PG, Charlie Ward 1997-98: 28.3 MPG, 7.8 PPG, .455 FG%, 3.3 RPG, 5.7 APG, 15.6 PER, 7.1 WS, .148 WS/48, 4.1 BPM, 3.6 VORP

SG, John Starks 1992-93: 31.0 MPG, 17.5 PPG, .428 FG%, 2.6 RPG, 5.1 APG, 16.3 PER, 7.5 WS, .145 WS/48, 2.8 BPM, 3.0 VORP

SF, Anthony Mason 1994-95: 32.4 MPG, 9.9 PPG, .566 FG%, 8.4 RPG, 3.1 APG, 14.9 PER, 8.6 WS, .166 WS/48, 1.9 BPM, 2.5 VORP

PF, Charles Oakley 1996-97: 35.9 MPG, 10.8 PPG, .488 FG%, 9.8 RPG, 1.4 APG, 14.2 PER, 8.9 WS, .149 WS/48, 1.7 BPM, 2.7 VORP

C, Patrick Ewing 1993-94: 37.6 MPG, 24.5 PPG, .496 FG%, 11.2 RPG, 2.3 APG, 2.7 BPG, 22.9 PER, 13.1 WS, .211 WS/48, 5.2 BPM, 5.5 VORP

We discussed the point guard rankings at length so we won’t revisit other than to remind that Ward was pretty good.  At the two-guard, Starks always seemed to playing above his athletic ability while Houston and Sprewell seemed so fluid and easy.  In the end, peak-Starks did more.  He could pass and defend and, despite his weaknesses, was the best Knicks shooting guard (at peak).  Ultimately, this team was Ewing and some guys who tried really hard but were only pretty good.  Even Ewing wasn’t quite as good as his star center peers of that era.

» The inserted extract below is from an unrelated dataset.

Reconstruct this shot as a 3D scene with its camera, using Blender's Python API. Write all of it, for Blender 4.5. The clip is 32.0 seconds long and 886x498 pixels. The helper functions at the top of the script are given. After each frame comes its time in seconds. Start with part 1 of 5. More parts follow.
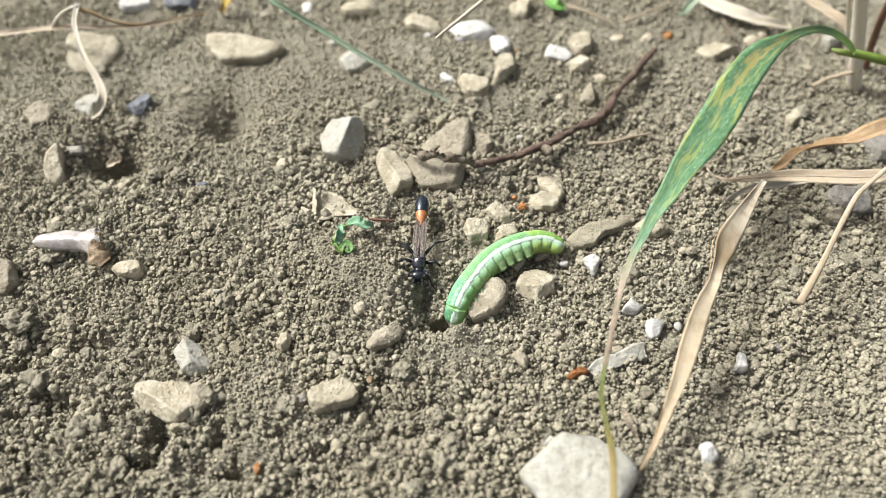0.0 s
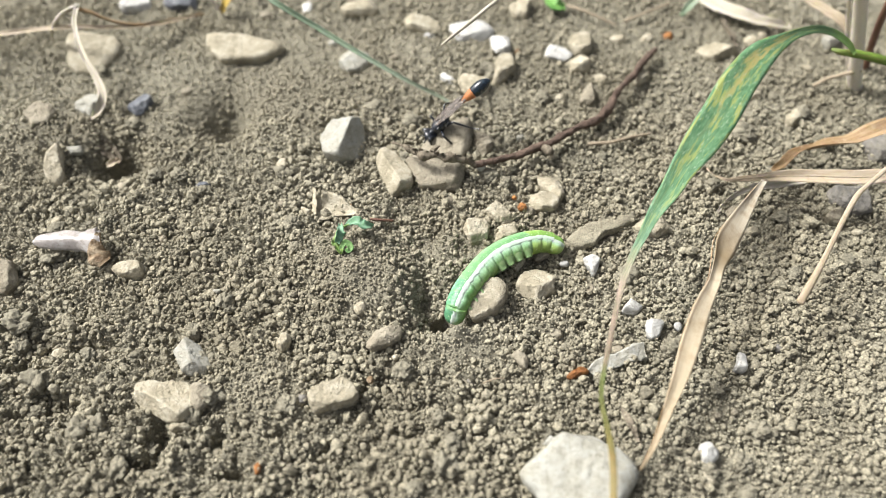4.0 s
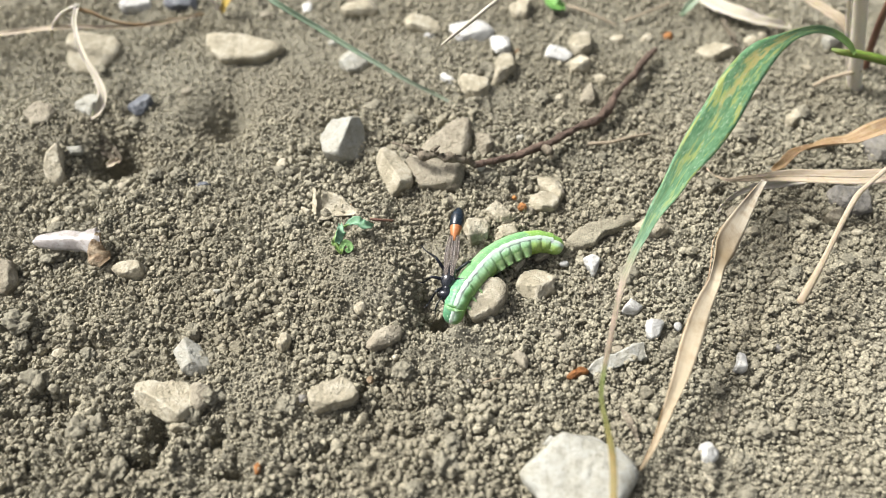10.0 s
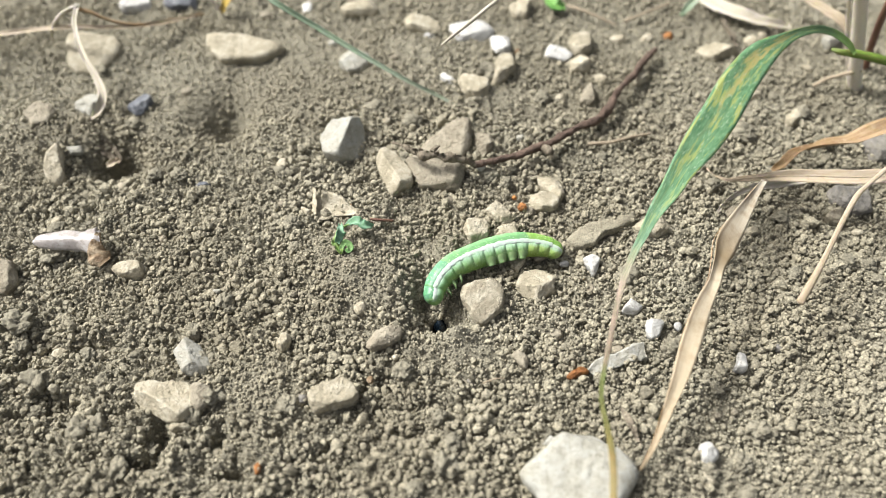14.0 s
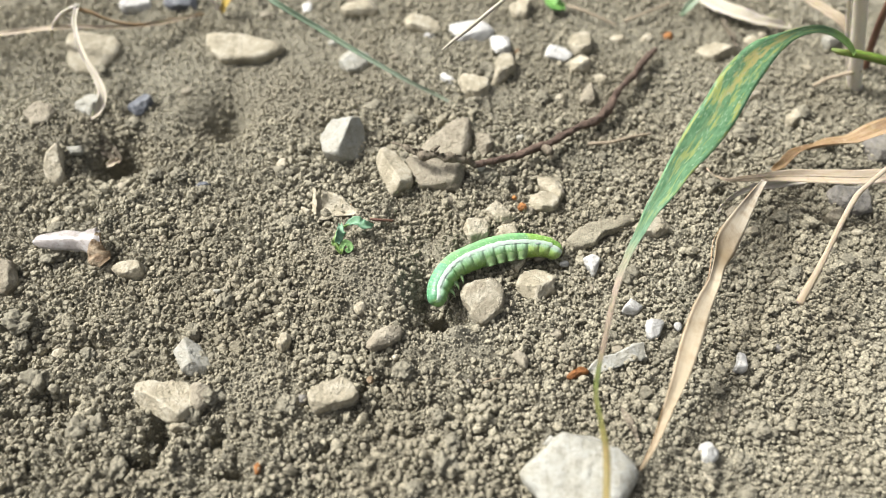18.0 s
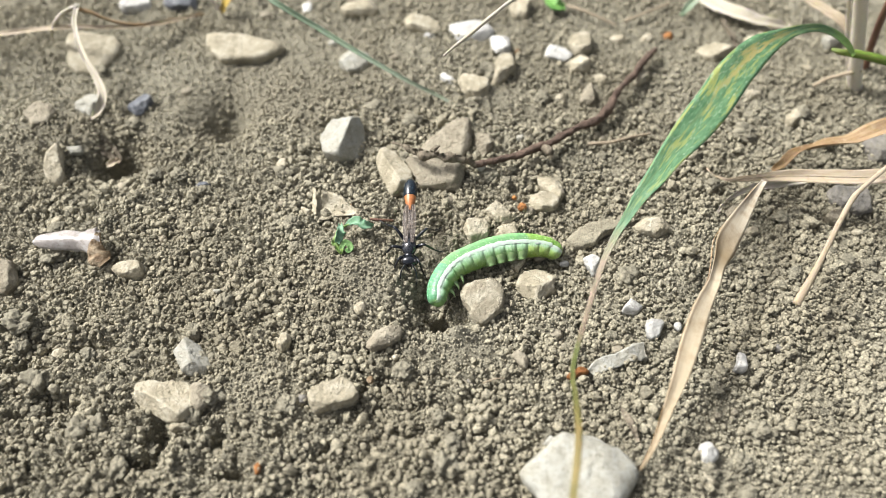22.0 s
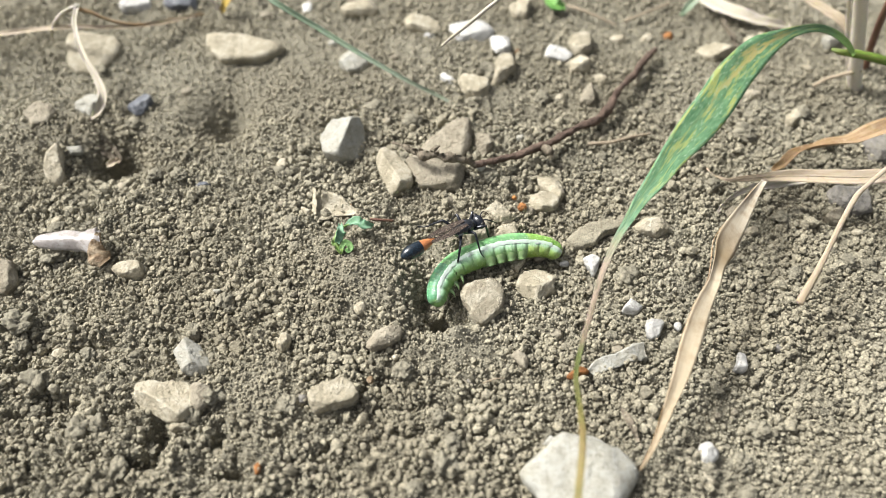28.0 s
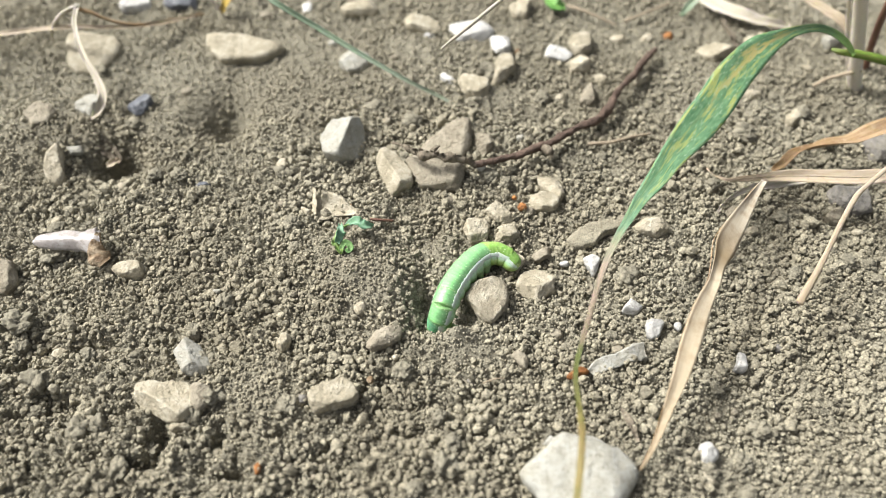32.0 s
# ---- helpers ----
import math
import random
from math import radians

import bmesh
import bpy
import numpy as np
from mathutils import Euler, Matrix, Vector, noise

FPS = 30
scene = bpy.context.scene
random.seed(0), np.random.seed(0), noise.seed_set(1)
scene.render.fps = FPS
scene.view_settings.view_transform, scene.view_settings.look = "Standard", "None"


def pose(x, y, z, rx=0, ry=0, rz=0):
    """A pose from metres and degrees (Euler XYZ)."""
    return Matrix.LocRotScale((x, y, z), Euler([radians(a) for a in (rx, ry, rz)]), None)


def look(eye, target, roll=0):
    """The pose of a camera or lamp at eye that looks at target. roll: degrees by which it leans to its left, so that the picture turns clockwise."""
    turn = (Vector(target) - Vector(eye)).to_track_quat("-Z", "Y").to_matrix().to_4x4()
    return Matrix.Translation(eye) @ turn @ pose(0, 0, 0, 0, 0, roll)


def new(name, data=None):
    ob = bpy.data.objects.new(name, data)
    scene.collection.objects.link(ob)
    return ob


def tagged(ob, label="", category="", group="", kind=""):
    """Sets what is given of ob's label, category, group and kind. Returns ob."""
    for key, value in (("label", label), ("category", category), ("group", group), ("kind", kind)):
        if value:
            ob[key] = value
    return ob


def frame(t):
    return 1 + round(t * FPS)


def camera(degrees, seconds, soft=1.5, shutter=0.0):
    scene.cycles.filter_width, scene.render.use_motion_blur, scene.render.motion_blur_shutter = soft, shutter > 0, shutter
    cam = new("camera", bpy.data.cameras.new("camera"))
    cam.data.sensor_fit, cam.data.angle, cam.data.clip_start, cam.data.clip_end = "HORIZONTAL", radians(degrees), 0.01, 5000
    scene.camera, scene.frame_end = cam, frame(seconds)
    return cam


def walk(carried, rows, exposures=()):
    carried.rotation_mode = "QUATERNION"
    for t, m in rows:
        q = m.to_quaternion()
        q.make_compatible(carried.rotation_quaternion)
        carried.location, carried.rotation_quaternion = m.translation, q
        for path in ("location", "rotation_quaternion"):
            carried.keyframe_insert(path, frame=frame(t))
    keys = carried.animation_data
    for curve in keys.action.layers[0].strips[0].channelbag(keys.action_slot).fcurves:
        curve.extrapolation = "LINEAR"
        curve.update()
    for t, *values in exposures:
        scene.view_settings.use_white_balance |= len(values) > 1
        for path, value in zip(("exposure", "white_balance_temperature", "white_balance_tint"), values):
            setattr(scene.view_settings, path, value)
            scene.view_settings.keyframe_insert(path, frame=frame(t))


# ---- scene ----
# A sand wasp drags a green caterpillar into its burrow on dry crumbly soil, seen close from above.
cam = camera(62, 32.0, soft=0.7)
cam.data.dof.use_dof = True
cam.data.dof.focus_distance = 0.151
cam.data.dof.aperture_fstop = 9.6
EYE = (0.0, -0.09005, 0.12861)
walk(cam, [(0.0, look(EYE, (0, 0, 0))), (32.0, look(EYE, (0, 0, 0)))], exposures=[(0.0, 1.33, 6470, 10), (32.0, 1.33, 6470, 10)])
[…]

These teams were a tribute to coaches who got players to buy in and play hard.  Of course, this style of play could not work today.  With zone defenses and the inability to hand check/arm bar, the nature of what is considered effective defense has changed.  In addition, in the need for 3-and-D big men today seems funny when you see that the Knicks were shoehorning Smith, Mason, and LJ into small forward (two of whom rarely shot for more than 10 to 12 feet).   But the distinction doesn’t matter.  The key is to make a winning team within the context of the rules at the time.  Riley and Van Gundy executed those plans quite well and are reminder to Knicks fans that there was a time when management actually had plans.